How to Eat a Hippo

fmedlin | programming | Thursday, September 6th, 2007

Over at InfoQ, Geoffrey Wiseman comments on Why Agile Adoptions Fail. It could have mockingly been titled “Agile Fails When Individuals Aren’t Sufficiently Impressed by the Process”. Ironically, many of the reasons he summarizes from Jean Tabaka’s original list blame the individuals involved.

Exactly why should people care about any grand poobah of process? A friend surprised me the other day by saying he wanted to be a development manager. I asked why. He said that as a programmer there is no shortage of people that want tell him how to do his job. But for managers, no one tells them how to do their job. They are only responsible for results.

There you have it. No one wants to be arbitrarily told how they should work. Offering solutions to their day to day headaches will get you respect, however.

Jared Richardson does a great talk on Gradual Agile from his NFJS rotation which he shared with Agile RTP recently. Stealth Agile would be an appropriate title as well. The case study he presents is a great example of introducing agility in a way that wins friends and influences people. One of the golden nuggets in there:

Your agile toolbox has everything in it needed to solve real business problems.

For a long time in our startup, I was slightly embarrassed by never having a “good” answer to the question, “What agile methodology are you using?” The implication was that if it wasn’t Scrum, XP, or some other labeled process, then it must not be agile, i.e. worth consideration.

The thing is though, we intrinsically knew that the Agile Manifesto was the right attitude to adopt for our team. People solutions were favored over process, primarily. We didn’t try to get Ruby/Rails running on a network processor doing gigabit encryption (although once we considered a JVM) to prove agility. We simply applied agile solutions whenever there was a business issue to be solved. Every practice we adopted as a team; unit testing, continuous integration, retrospectives, etc., was a response to a business problem, scaling issue or point of pain in the daily grind.

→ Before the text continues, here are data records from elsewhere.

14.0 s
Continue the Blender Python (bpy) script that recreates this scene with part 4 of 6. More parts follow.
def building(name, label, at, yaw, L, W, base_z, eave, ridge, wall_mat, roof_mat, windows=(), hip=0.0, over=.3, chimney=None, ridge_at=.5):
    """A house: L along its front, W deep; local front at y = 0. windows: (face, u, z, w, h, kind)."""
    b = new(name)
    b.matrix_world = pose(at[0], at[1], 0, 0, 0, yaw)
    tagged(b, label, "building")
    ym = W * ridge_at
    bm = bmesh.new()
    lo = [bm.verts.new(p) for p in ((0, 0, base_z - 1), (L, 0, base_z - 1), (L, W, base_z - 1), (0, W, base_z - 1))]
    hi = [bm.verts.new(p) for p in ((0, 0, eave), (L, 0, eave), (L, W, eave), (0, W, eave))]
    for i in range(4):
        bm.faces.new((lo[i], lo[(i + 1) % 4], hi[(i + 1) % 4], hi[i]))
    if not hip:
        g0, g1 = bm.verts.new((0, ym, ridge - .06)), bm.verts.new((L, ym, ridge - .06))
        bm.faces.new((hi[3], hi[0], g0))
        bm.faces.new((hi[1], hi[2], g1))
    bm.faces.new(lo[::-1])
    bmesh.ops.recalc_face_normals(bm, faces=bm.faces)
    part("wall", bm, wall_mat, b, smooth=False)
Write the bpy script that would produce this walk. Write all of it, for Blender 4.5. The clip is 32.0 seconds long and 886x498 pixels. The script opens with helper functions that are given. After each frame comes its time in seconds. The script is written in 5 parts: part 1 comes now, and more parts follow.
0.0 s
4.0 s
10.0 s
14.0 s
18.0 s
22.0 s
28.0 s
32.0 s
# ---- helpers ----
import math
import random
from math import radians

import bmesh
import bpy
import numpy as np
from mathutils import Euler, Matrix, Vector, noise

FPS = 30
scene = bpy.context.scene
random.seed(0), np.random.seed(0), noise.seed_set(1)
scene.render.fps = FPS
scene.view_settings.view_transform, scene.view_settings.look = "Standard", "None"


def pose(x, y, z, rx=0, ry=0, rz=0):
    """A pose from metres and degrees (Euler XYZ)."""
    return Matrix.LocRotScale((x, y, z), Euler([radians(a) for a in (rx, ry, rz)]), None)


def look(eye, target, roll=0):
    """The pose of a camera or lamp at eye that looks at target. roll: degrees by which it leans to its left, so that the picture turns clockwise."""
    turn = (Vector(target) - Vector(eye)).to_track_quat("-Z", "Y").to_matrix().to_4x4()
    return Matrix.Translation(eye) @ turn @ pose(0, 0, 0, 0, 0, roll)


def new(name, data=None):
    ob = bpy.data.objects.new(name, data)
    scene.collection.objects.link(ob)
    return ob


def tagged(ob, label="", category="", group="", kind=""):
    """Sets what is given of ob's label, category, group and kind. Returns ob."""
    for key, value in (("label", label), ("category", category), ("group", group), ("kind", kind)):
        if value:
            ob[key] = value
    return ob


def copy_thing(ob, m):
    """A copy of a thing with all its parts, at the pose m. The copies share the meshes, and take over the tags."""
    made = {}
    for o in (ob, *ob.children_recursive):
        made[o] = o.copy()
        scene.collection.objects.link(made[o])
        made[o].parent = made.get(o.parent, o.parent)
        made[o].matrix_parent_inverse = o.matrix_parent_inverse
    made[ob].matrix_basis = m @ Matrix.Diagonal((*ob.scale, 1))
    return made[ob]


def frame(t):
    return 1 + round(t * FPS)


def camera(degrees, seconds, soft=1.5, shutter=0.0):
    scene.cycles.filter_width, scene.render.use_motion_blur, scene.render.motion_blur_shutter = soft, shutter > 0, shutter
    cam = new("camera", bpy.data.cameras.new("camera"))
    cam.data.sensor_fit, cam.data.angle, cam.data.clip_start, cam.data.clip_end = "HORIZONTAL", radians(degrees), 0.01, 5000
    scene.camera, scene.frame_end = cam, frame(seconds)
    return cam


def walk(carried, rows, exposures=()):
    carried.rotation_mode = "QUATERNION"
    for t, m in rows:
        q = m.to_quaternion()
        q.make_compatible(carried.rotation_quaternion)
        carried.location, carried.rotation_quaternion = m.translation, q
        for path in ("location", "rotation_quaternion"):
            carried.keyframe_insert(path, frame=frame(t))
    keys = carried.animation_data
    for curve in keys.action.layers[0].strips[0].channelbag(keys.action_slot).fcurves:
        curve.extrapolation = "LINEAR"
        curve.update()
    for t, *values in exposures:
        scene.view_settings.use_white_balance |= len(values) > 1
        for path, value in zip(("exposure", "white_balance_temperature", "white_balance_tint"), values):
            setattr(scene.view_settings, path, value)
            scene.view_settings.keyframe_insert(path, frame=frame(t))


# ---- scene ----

There were many times that we interacted with customers and certification bodies interested in our “process”. Most of the time, the questions they had were oriented towards waterfall type work flows and artifacts. We’ve never had any trouble mapping our agility to the “best practices” that were expected by these groups.

Rather than boiling the ocean and rewriting from scratch to have a process described in a book, we refactored. Not adopting agility wholesale, but gradually; recognizing that we had problems that could be fixed with agile solutions.

So, how do you eat a hippo? One bite at a time. You can go agile that way, too.